JOB ▸
Drop the images; return everything else in the listing below exactly.
_ _ _ _ _ _ _
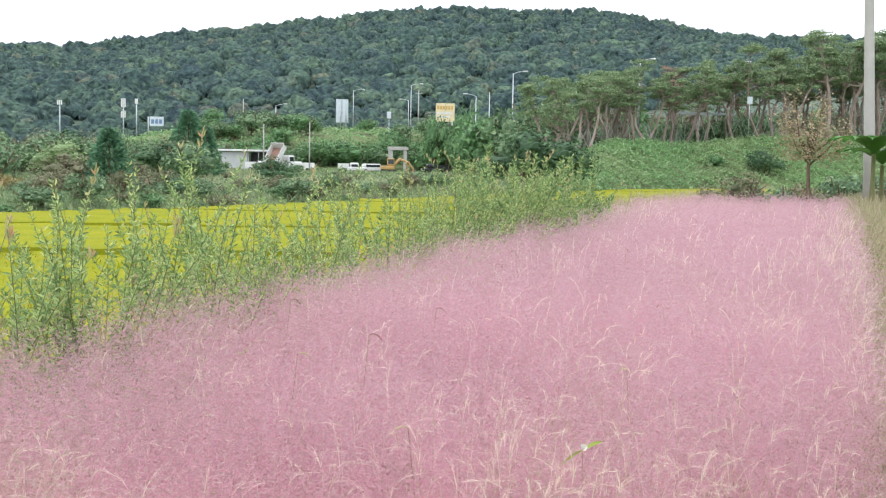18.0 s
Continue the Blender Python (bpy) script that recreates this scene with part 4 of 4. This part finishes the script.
def pole(x, y, z_top, r, mat, label, name="utility_pole", bar=False):
    z = ground_at(x, y)
    ob = hold(name, (x, y, z), label, "pole", "poles")
    bm = fresh()
    tube(bm, [(0, 0, -0.2), (0, 0, z_top - z)], [r, r * 0.7], 8)
    part("shaft", bm, M[mat], ob, smooth=True)
    if bar:
        bm = fresh()
        box(bm, (-0.7, -0.05, z_top - z - 0.7), (0.7, 0.05, z_top - z - 0.58), 0.01)
        part("crossarm", bm, M["galvanised"], ob)
    return ob


pole(6.4, 235, 16.9, 0.14, "concrete", "concrete power pole with a crossarm behind the road", bar=True)
pole(16.5, 190, 13.9, 0.1, "galvanised", "grey steel pole beside the road")
pole(-19.4, 191, 8.2, 0.12, "concrete", "leaning concrete pole behind the shed")
pole(-11.4, 180, 8.2, 0.1, "concrete", "thin grey pole in the yard")
pole(-38.3, 120, 4.8, 0.07, "concrete", "thin concrete pole in the tree belt")
pole(-24, 60, 2.6, 0.05, "white_paint", "white pole standing in the bushes")
pole(-28, 236, 14.5, 0.12, "concrete", "concrete pole wound with vines")


def mast(x, y, z_top, panels, label):
    z = ground_at(x, y)
    ob = hold("antenna_mast", (x, y, z), label, "mast", "masts on the left")
    t = z_top - z
    bm = fresh()
    tube(bm, [(0, 0, -0.2), (0, 0, t)], [0.16, 0.12], 8)
    part("shaft", bm, M["galvanised"], ob, smooth=True)
    for lo, hi, w in panels:
        for s in (-1, 0, 1):
            bm = fresh()
            box(bm, (s * w - 0.13, -0.3 + 0.12 * abs(s), t + lo), (s * w + 0.13, -0.16 + 0.12 * abs(s), t + hi), 0.03)
            part("antenna", bm, M["white_paint"], ob, "white antenna panel")


mast(-56.5, 260, 15.2, ((-1.7, 0.2, 0.36), (-3.9, -2.5, 0.36)), "telecom mast with two tiers of white antennas")
mast(-53.7, 260, 15.3, ((-1.0, 0.1, 0.2),), "slim telecom mast with white antennas")
mast(-70, 260, 14.7, ((-0.9, 0.1, 0.4),), "floodlight mast above the trees")


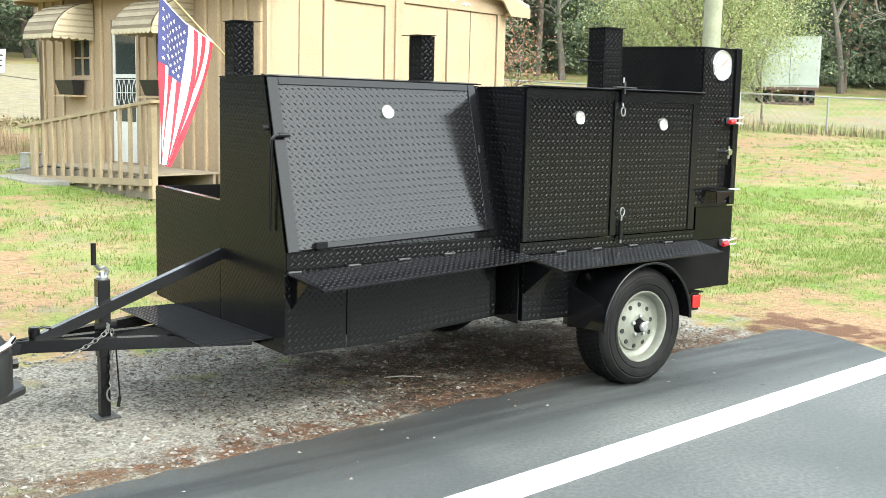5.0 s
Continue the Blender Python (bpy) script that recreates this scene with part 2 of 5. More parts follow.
def ground_material():
    """Lawn, bare soil, gravel, leaf litter with painted shade, and road, laid out by zones and broken up by noise."""
    m = bpy.data.materials.new("lawn_and_gravel")
    m.use_nodes = True
    n, l = m.node_tree.nodes, m.node_tree.links
    b = n["Principled BSDF"]
    co = n.new("ShaderNodeNewGeometry").outputs["Position"]

    def zone(name):
        a = n.new("ShaderNodeAttribute")
        a.attribute_name = name
        return a.outputs["Fac"]

    def sharp(z, scale, width=0.25):
        """The zone's edge, ragged at the given scale."""
        t = noise_node(n, l, co, scale, 0.3, 0.7)
        add = n.new("ShaderNodeMath")
        add.operation = "ADD"
        l.new(z, add.inputs[0])
        l.new(t, add.inputs[1])
        r = n.new("ShaderNodeMapRange")
        r.inputs["From Min"].default_value, r.inputs["From Max"].default_value = 1.0 - width, 1.0 + width
        l.new(add.outputs[0], r.inputs["Value"])
        return r.outputs[0]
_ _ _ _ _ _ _
RESULT OF THIS EXERCISE ▸
18.0 s
Continue the Blender Python (bpy) script that recreates this scene with part 4 of 4. This part finishes the script.
def pole(x, y, z_top, r, mat, label, name="utility_pole", bar=False):
    z = ground_at(x, y)
    ob = hold(name, (x, y, z), label, "pole", "poles")
    bm = fresh()
    tube(bm, [(0, 0, -0.2), (0, 0, z_top - z)], [r, r * 0.7], 8)
    part("shaft", bm, M[mat], ob, smooth=True)
    if bar:
        bm = fresh()
        box(bm, (-0.7, -0.05, z_top - z - 0.7), (0.7, 0.05, z_top - z - 0.58), 0.01)
        part("crossarm", bm, M["galvanised"], ob)
    return ob


pole(6.4, 235, 16.9, 0.14, "concrete", "concrete power pole with a crossarm behind the road", bar=True)
pole(16.5, 190, 13.9, 0.1, "galvanised", "grey steel pole beside the road")
pole(-19.4, 191, 8.2, 0.12, "concrete", "leaning concrete pole behind the shed")
pole(-11.4, 180, 8.2, 0.1, "concrete", "thin grey pole in the yard")
pole(-38.3, 120, 4.8, 0.07, "concrete", "thin concrete pole in the tree belt")
pole(-24, 60, 2.6, 0.05, "white_paint", "white pole standing in the bushes")
pole(-28, 236, 14.5, 0.12, "concrete", "concrete pole wound with vines")


def mast(x, y, z_top, panels, label):
    z = ground_at(x, y)
    ob = hold("antenna_mast", (x, y, z), label, "mast", "masts on the left")
    t = z_top - z
    bm = fresh()
    tube(bm, [(0, 0, -0.2), (0, 0, t)], [0.16, 0.12], 8)
    part("shaft", bm, M["galvanised"], ob, smooth=True)
    for lo, hi, w in panels:
        for s in (-1, 0, 1):
            bm = fresh()
            box(bm, (s * w - 0.13, -0.3 + 0.12 * abs(s), t + lo), (s * w + 0.13, -0.16 + 0.12 * abs(s), t + hi), 0.03)
            part("antenna", bm, M["white_paint"], ob, "white antenna panel")


mast(-56.5, 260, 15.2, ((-1.7, 0.2, 0.36), (-3.9, -2.5, 0.36)), "telecom mast with two tiers of white antennas")
mast(-53.7, 260, 15.3, ((-1.0, 0.1, 0.2),), "slim telecom mast with white antennas")
mast(-70, 260, 14.7, ((-0.9, 0.1, 0.4),), "floodlight mast above the trees")


5.0 s
Continue the Blender Python (bpy) script that recreates this scene with part 2 of 5. More parts follow.
def ground_material():
    """Lawn, bare soil, gravel, leaf litter with painted shade, and road, laid out by zones and broken up by noise."""
    m = bpy.data.materials.new("lawn_and_gravel")
    m.use_nodes = True
    n, l = m.node_tree.nodes, m.node_tree.links
    b = n["Principled BSDF"]
    co = n.new("ShaderNodeNewGeometry").outputs["Position"]

    def zone(name):
        a = n.new("ShaderNodeAttribute")
        a.attribute_name = name
        return a.outputs["Fac"]

    def sharp(z, scale, width=0.25):
        """The zone's edge, ragged at the given scale."""
        t = noise_node(n, l, co, scale, 0.3, 0.7)
        add = n.new("ShaderNodeMath")
        add.operation = "ADD"
        l.new(z, add.inputs[0])
        l.new(t, add.inputs[1])
        r = n.new("ShaderNodeMapRange")
        r.inputs["From Min"].default_value, r.inputs["From Max"].default_value = 1.0 - width, 1.0 + width
        l.new(add.outputs[0], r.inputs["Value"])
        return r.outputs[0]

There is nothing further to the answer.